All the pieces are almost there. Go ahead and fill in the details (using the functions you've written) your simulation function from all the way back in #4. Remember, this is the function that should populate the histogram array.

Did we forget anything? It seems you should pretty much be there. Try it out and see whether the shape of the distribution matches your expectations.

Make sure to add some titles to each graph so we know what we're looking at and they don't just run together.

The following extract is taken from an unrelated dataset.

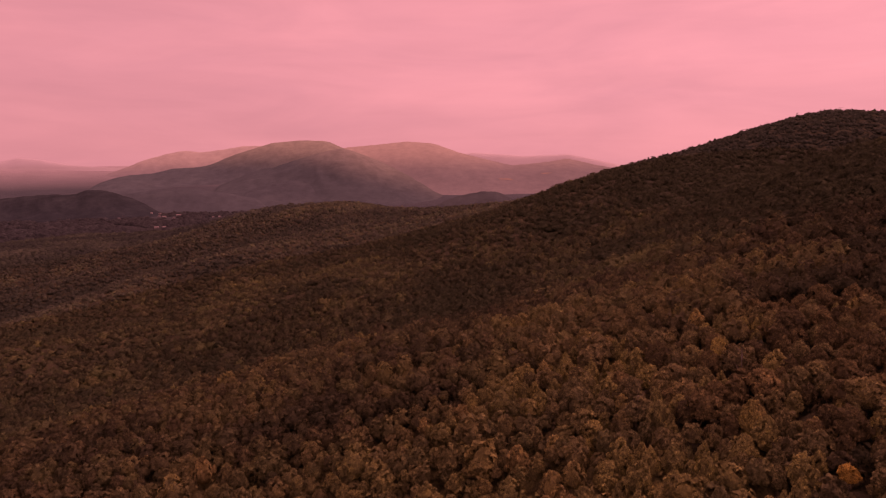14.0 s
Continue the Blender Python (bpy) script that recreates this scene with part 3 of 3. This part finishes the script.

Next time, it will be up to you to think about how to practice good program development techniques and incrementally solve the problem all on your own.

Grading

In addition to the general grading guidelines for evaluation, the assignment is worth 25 points.

[13 points] Main program

[1 point] Function produces random number in [0,1]
[2 points] Function correctly discretizes numbers
[2 points] Function correctly returns address of array maximum
[2 points] Function correctly calculates cumulative array sums
[2 points] Function correctly generates a sample histogram
[2 points] Function correctly draws a scaled graph from array
[2 points] Program graphs labeled histogram and cumulative

Evaluation of program Structure, Comments, Design, and Testing.
(Points not given, but points can be deducted.)
[12 points] Testing and Development
- [2 points] Functions give clear and complete pre- and post-conditions
- [2 points] Assertions verify pre-conditions
- [2 points] Test plan enumerates the ranges of problem circumstances
- [2 points] Tests compare cases to be considered with the expected outcome
- [2 points] Transcript records actual test runs
- [2 points] Summary statement explains why the program is correct
[≤5 points] Extra Credit
You may earn extra credit by enhancing your program in one significant way. Good possibilities include:
- horizontal/x-axis labels (i.e., evenly divide the range of the function being graphed and print labels along the bottom of the graph, centered at appropriate places)
- vertical/y-axis labels (print the bound of each line's bin to the left of the bar and be sure to adjust the bar width accordingly to avoid line-wrapping)
- use function pointers to run simulations and graphs for a variety of values

A five point penalty will apply to any submission that includes personally identifying information anywhere other than the references/honesty file.